Die Klägerin war 1987 mit ihrer damals drei Jahre alten Tochter zu einem befreundeten Paar und dessen vier Kindern gezogen. Vier Jahre später verließ sie die Wohngemeinschaft, ließ ihre Tochter jedoch zunächst bei ihren Freunden zurück, denen sie vertraglich einen Teil des Sorgerechts abtrat. Einige Monate später wollte die Frau ihre Tochter wieder zu sich holen, was die Pflegeeltern ablehnten. Diese unterbanden zugleich jegliche Kontakte des Mädchens zu seiner Mutter.

Die Frau prozessierte daraufhin jahrelang durch mehrere Instanzen bis zum Bundesverfassungsgericht um das Sorgerecht für ihre Tochter, forderte aber zumindest das Recht auf regelmäßigen Umgang. Ihre Anträge wurden alle abgelehnt. Die deutschen Gerichte begründeten dies vor allem mit dem Wunsch des Mädchens, bei der Pflegefamilie zu bleiben. Zudem weigerte sich die Tochter zunehmend, die Mutter zu treffen. Das Bundesverfassungsgericht wies die Beschwerde im Juli 2002 mit dem Hinweis ab, die Tochter werde in Kürze volljährig.

Der Gerichtshof für Menschenrechte rügte zum einen die lange Dauer der Verfahren.

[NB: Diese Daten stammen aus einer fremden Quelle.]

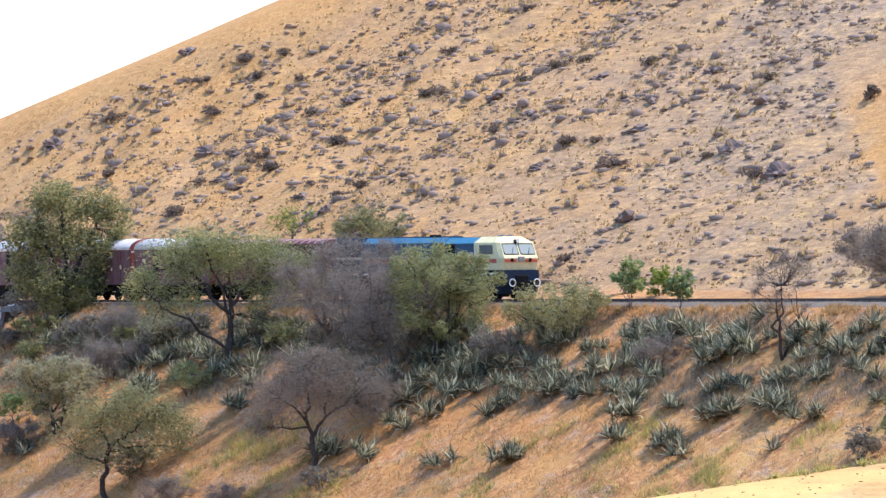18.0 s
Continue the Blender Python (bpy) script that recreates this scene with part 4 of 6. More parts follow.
def limb_tree(name, label, category, x, y, limbs, pads, leaf, long, wide, dens, bark=None, group="", twig=0.5, loose=1.35):
    """A tree with its own limbs (start and end, sideways and up, and girth) and masses of foliage (place, half width and height, fullness)."""
    t = tagged(new(name), label, category, group)
    t.location = (x, y, land_z(x, y) - 0.1)
    bm = bmesh.new()
    nodes = []
    for x0, z0, x1, z1, g in limbs:
        a = Vector((x0, 0, z0))
        if nodes:
            a = min(nodes, key=lambda p: (p.x - x0) ** 2 + (p.z - z0) ** 2 + 0.02 * p.y ** 2)
        run = math.hypot(x1 - x0, z1 - z0)
        b = Vector((x1, a.y + 0.45 * rng.normal() * abs(x1 - x0), z1))
        last = a
        for k in range(1, 5):
            p = a.lerp(b, k / 4)
            if k < 4:
                p += Vector(rng.normal(size=3)) * run * 0.045
            tube(bm, last, p, g * (1 - 0.09 * (k - 1)), g * (1 - 0.09 * k), 7)
            nodes.append(p)
            last = p
    cs, rs = [], []
    for px, pz, rx, rz, full in pads:
        rx, rz = rx * loose, rz * loose
        near = min(nodes, key=lambda p: (p.x - px) ** 2 + (p.z - pz) ** 2)
        m = max(6, int(3.2 * rx * rz * (0.6 + full) + 4))
        for _ in range(m):
            d = Vector(rng.normal(size=3)).normalized() * rng.random() ** 0.45
            p = Vector((px + d.x * rx * 0.85, 0.5 * near.y + d.y * rx * 0.75, pz + d.z * rz * 0.85))
            q = min(nodes, key=lambda e: (p - e).length)
            e = limb(bm, q, p, 0.012 + 0.009 * (p - q).length, 0.008, -0.05, 3, 4)
            for _ in range(4):
                v = Vector(rng.normal(size=3)) * 0.35 * rx + Vector((0, 0, 0.1))
                limb(bm, e, e + v * twig, 0.009, 0.004, 0.06, 2, 3)
            k = max(1, round(full * 5))
            for _ in range(k):
                cs.append((p.x, p.y, p.z))
                rs.append((0.2 + 0.26 * rng.random()) * (rx + rz))
    part("trunk", bm, bark or DARKBARK, t, "branching stems and limbs")
    area = sum(3.1 * rx * rz * full for _, _, rx, rz, full in pads)
    leaf_mesh("crown", np.array(cs), np.array(rs), int(min(42000, dens * area)), long, wide, leaf, t, 0.6, 0.7)
    return t


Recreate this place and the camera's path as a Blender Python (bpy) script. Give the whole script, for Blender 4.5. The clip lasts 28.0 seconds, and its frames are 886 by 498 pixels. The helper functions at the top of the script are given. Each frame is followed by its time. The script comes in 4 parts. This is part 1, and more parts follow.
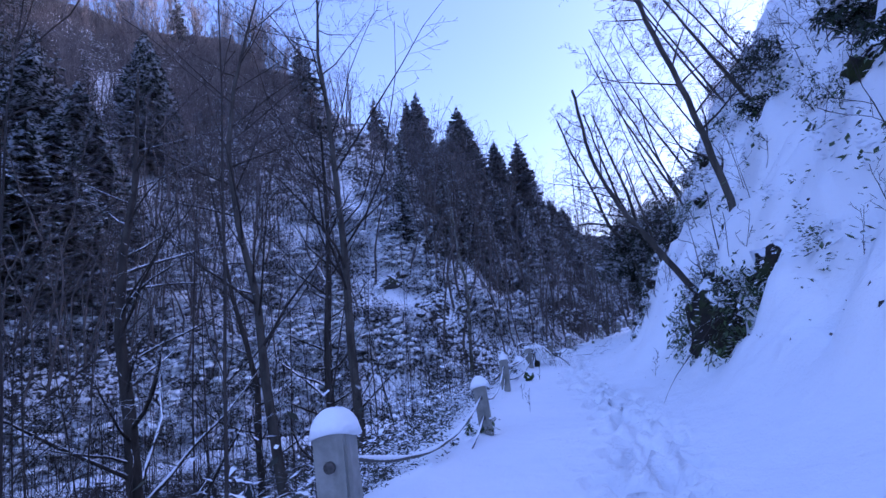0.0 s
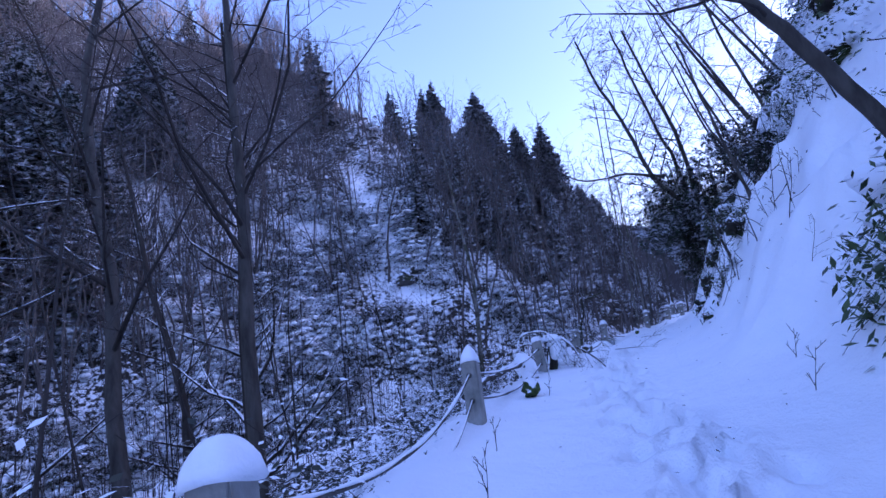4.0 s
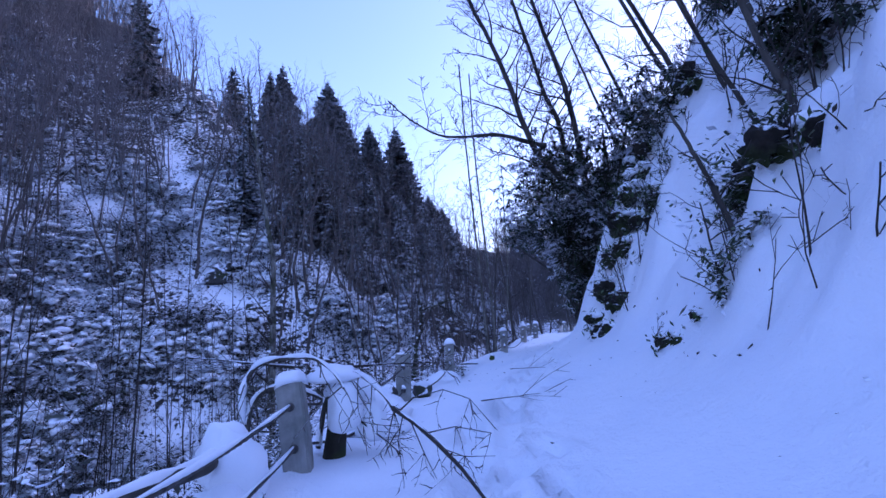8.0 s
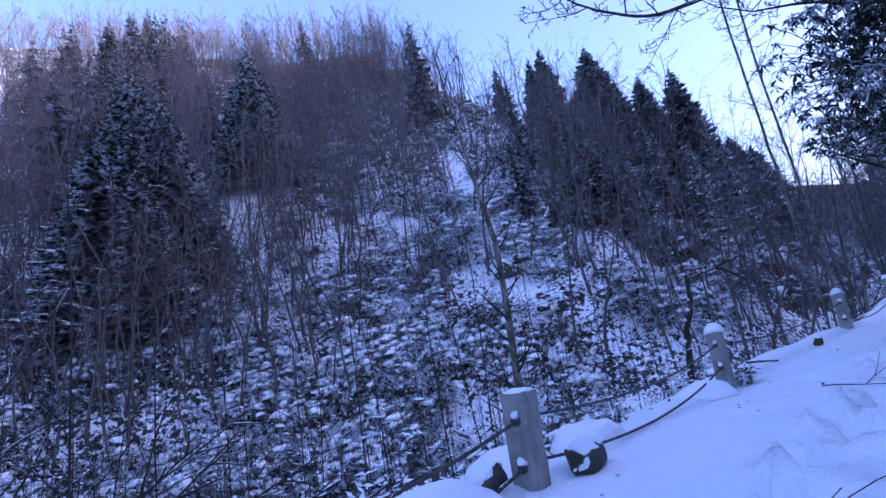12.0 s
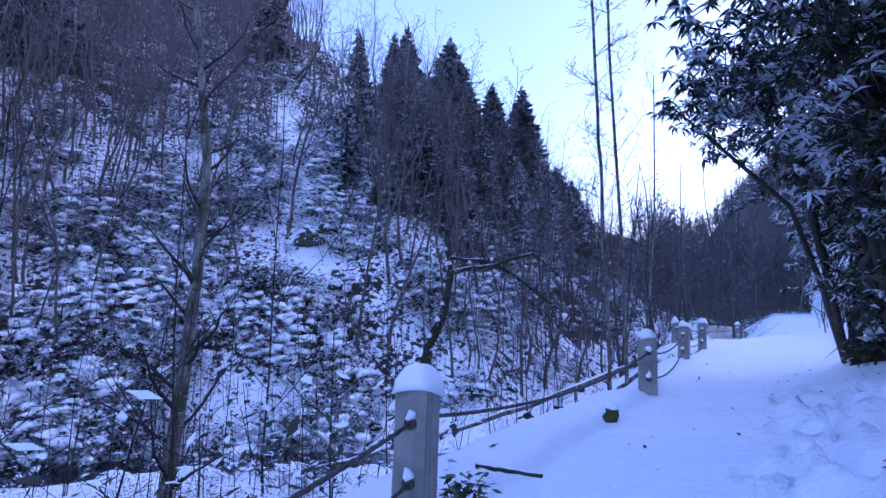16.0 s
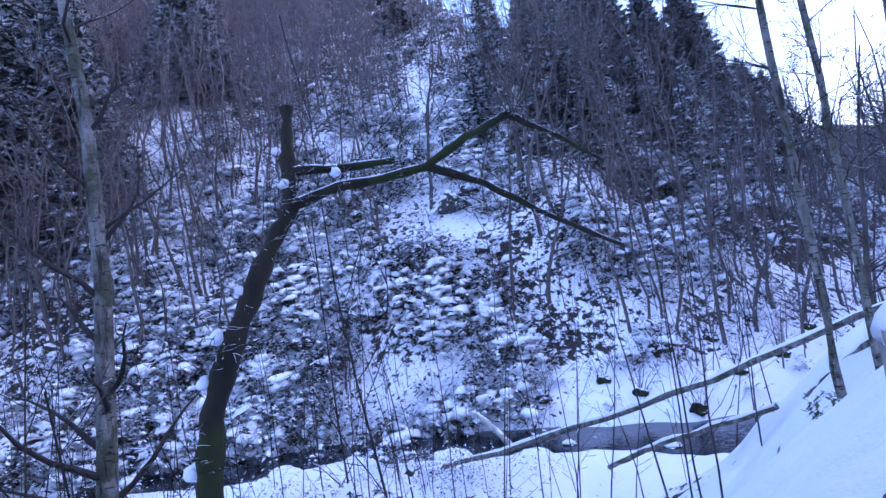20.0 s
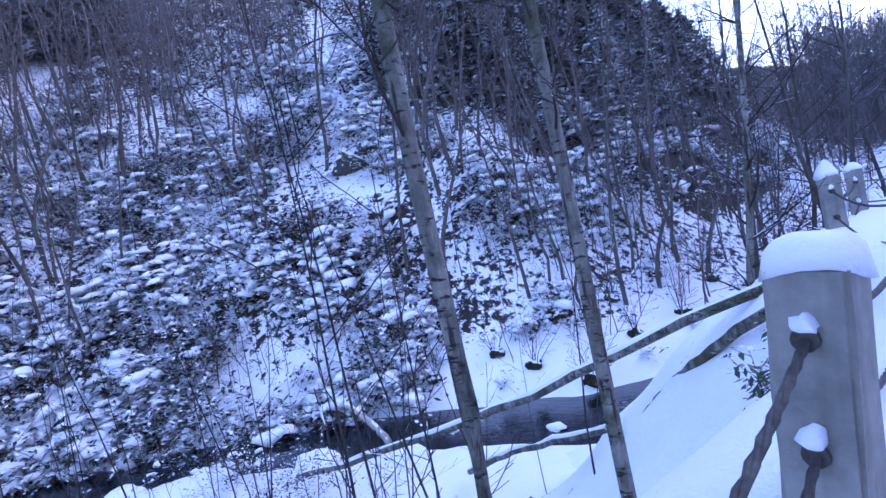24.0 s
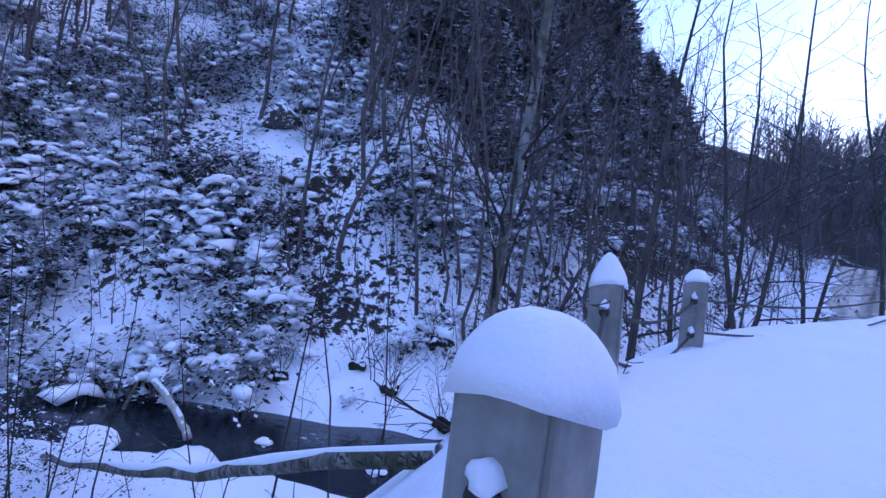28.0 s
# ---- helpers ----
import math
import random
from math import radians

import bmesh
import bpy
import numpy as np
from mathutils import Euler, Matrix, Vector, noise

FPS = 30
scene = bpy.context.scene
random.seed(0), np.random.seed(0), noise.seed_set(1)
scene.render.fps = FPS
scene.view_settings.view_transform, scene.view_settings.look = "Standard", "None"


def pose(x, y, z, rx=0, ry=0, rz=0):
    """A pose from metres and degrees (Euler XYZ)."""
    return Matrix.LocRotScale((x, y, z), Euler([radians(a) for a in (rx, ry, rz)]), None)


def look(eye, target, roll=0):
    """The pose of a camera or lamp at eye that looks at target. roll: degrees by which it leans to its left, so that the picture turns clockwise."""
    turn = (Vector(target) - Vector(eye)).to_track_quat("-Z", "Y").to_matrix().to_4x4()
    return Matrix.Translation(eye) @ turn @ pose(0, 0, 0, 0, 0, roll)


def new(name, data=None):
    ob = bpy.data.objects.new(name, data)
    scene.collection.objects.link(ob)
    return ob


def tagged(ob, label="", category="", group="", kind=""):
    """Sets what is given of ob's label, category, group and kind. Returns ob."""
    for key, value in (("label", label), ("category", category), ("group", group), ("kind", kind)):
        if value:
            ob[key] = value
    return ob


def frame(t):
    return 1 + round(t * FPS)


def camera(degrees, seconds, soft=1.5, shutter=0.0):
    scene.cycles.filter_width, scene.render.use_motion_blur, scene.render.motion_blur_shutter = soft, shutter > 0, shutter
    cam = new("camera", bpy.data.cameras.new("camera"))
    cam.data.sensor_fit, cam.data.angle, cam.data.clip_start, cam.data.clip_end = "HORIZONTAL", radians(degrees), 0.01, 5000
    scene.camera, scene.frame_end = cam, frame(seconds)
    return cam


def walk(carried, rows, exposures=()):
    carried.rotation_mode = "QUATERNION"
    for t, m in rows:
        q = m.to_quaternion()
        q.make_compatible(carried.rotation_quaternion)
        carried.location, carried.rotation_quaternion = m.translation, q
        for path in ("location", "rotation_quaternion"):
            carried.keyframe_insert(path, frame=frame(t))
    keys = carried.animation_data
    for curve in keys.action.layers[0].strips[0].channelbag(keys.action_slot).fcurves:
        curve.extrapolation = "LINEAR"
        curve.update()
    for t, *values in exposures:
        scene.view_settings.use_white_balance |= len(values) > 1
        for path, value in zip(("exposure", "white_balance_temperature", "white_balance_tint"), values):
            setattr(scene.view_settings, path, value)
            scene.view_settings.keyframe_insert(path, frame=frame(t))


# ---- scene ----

Gerade in Angelegenheiten von Sorge- oder Umgangsrecht müsse die Justiz schnell handeln, da die Möglichkeiten einer Wiederzusammenführung von Kindern mit ihren leiblichen Eltern immer geringer würden, je länger die Trennung andauere. Das Straßburger Gericht rügte zudem, dass sich die deutsche Justiz über ein Gutachten hinwegsetzte, wonach regelmäßige Kontakte mit der Mutter für die psychische Entwicklung der Tochter notwendig waren.